それに腰を掛けた代助は、「夫れ限(ぎ)りぽかんと何か考へ込んでゐる」。「平岡の事が此間このあひだから大分気に掛かゝつてゐる」からだった。

 平岡来訪を待ち受けるため、代助は外出を見合せる。「実は平岡の事が此間から大分気に掛ゝつてゐる」からだった。

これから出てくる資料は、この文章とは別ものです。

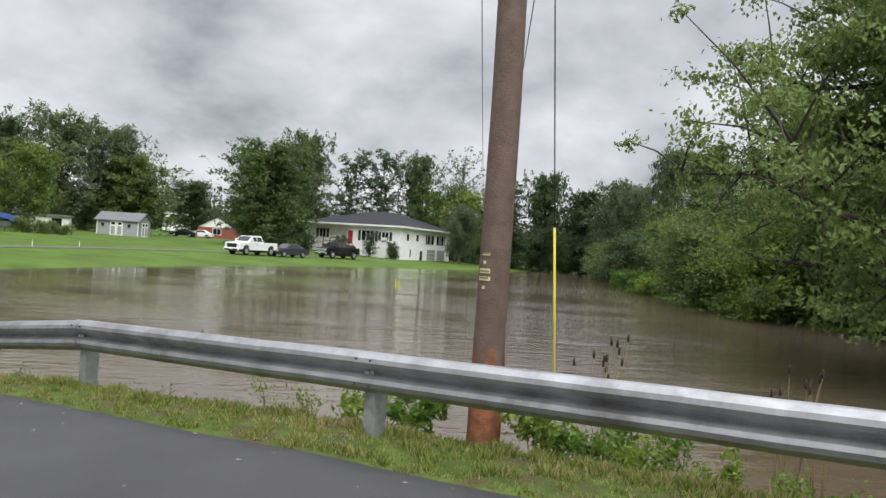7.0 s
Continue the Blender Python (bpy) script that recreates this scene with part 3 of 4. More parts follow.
def tree_skeleton(rng, height, radius, lowest, limbs, lean=0.05, rise=0.55, low=False, girth=1.0, twigs=3):
    """Trunk and limb lines in a tree of the given size, each limb with twigs. Returns lines (points, radii) and twig ends."""
    lines, ends = [], []
    r0 = (height * 0.017 + 0.04) * girth
    pts = []
    bend = rng.normal(size=2) * lean * height
    for k in range(7):
        t = k / 6
        pts.append(Vector((bend[0] * t * t + rng.normal() * 0.012 * height * t, bend[1] * t * t + rng.normal() * 0.012 * height * t, height * 0.9 * t)))
    lines.append((pts, [r0 * (1 - 0.88 * k / 6) for k in range(7)]))
    for k in range(limbs):
        t = lowest + (0.95 - lowest) * (k + rng.random() * 0.8) / limbs
        i = min(int(t * 6), 5)
        s = pts[i].lerp(pts[i + 1], t * 6 - i)
        ang = k * 2.399 + rng.normal() * 0.3
        # the crown is widest a little below its middle
        q = (t - lowest) / (1 - lowest)
        reach = radius * (0.35 + 0.65 * math.sin(math.pi * min(1, 0.25 + 0.72 * q))) * (0.8 + 0.35 * rng.random())
        if low is True:
            reach = radius * (1.02 - 0.62 * q ** 1.1) * (0.72 + 0.4 * rng.random())
        elif low:
            reach = radius * float(np.interp(t, low[0], low[1])) * (0.78 + 0.3 * rng.random())
        out = Vector((math.cos(ang), math.sin(ang), 0))
        climb = rise * reach * (0.35 + 0.9 * q)
        e = s + out * reach + Vector((0, 0, climb))
        m1 = s.lerp(e, 0.35) + Vector((0, 0, -0.04 * reach)) + Vector(rng.normal(size=3)) * 0.04 * reach
        m2 = s.lerp(e, 0.7) + Vector(rng.normal(size=3)) * 0.06 * reach
        rb = r0 * (1 - 0.8 * t) * 0.5
        lines.append(([s, m1, m2, e], [rb, rb * 0.7, rb * 0.45, rb * 0.15]))
        for (a, b, w_) in ((s, m1, 0.5), (m1, m2, 0.9), (m2, e, 1.0)):
            for j in range(twigs):
                u = rng.random()
                st = a.lerp(b, u)
                tw = st + (out * rng.uniform(0.1, 0.6) + Vector(rng.normal(size=3)) * 0.5) * reach * 0.28 + Vector((0, 0, 0.06 * reach))
                lines.append(([st, st.lerp(tw, 0.5) + Vector((0, 0, 0.02 * reach)), tw], [rb * 0.3, rb * 0.2, rb * 0.07]))
                ends.append((tw, w_))
        ends += [(e, 1.0), (m2, 0.7)]
    ends.append((pts[-1] + Vector((0, 0, height * 0.06)), 1.0))
    return lines, ends


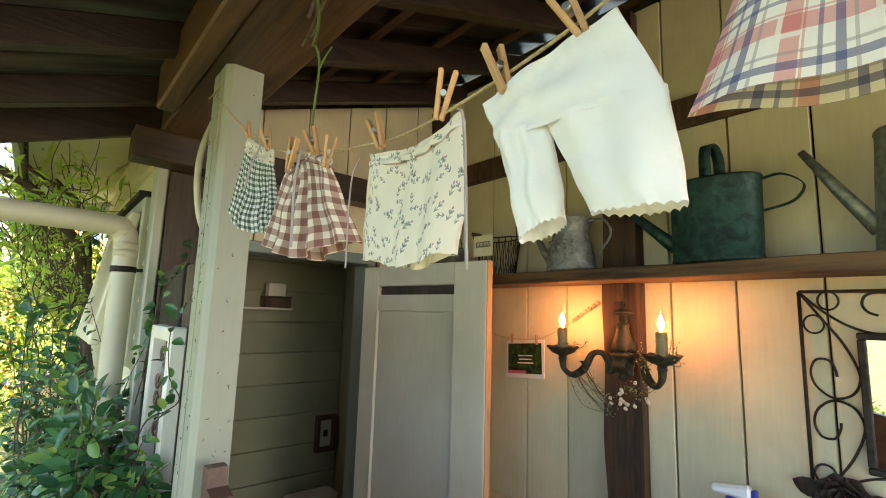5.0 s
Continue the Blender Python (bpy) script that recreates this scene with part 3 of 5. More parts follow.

 この後代助は既に三千代に会っていたことが述べられる。
 平岡は「地位の心当りが二三ヶ所あるから、差し当り其方面へ運動して見る積り」だと言っていた。しかし「其二三ヶ所が今どうなつてゐるか、代助は殆んど知らない」。
 代助は2度神保町の宿を訪ねた。1度目は留守で、2度目は平岡が「洋服を着た儘、部屋の敷居の上に立つて、何か急(せ)わしい調子で、細君を極(き)め付けてゐた」。「其時平岡は一寸(ちよつと)振り向いて、やあ君かと云つた。其顔にも容子にも、少しも快(こゝろよ)さゝうな所は見えなかつた」。「部屋の内から顔を出した細君は代助を見て、蒼白(あをじろ)い頬(ほゝ)をぽつと赤くした」。ここで代助と三千代は久しぶりの再会を果たす。しかしそれは平岡夫婦のいさかいの場面だった。だから「代助は何となく席に就(つ)き悪(にく)く」なり、「いや別段用ぢやない。何どうしてゐるかと思つて一寸と来て見た丈だ。出掛けるなら一所に出様(でやう)と、此方(こつち)から誘ふ様にして表(おもて)へ出て仕舞つた」。ふたりの再開は非常に気まずい状況の時であり、その感激は吹き飛んでしまう。わずかに三千代は「蒼白(あをじろ)い頬(ほゝ)をぽつと赤くした」だけだった。

 平岡は、「早く家を探して落ち付きたいが、あんまり忙しいんで、何(ど)うする事も出来ない」と言う。「電車へ乗つて分れる迄諸事苦情づくめであつた」。気の毒になった代助は、家は門野に手配させると請け合う。
 身体だけはよく動く門野は、「すぐ恰好(かつこう)なのを見付けて来た。門野に案内をさせて平岡夫婦に見せると、大抵 可(よ)からうと云ふ事で分れた」。
 平岡たちは、「明日引越」となる。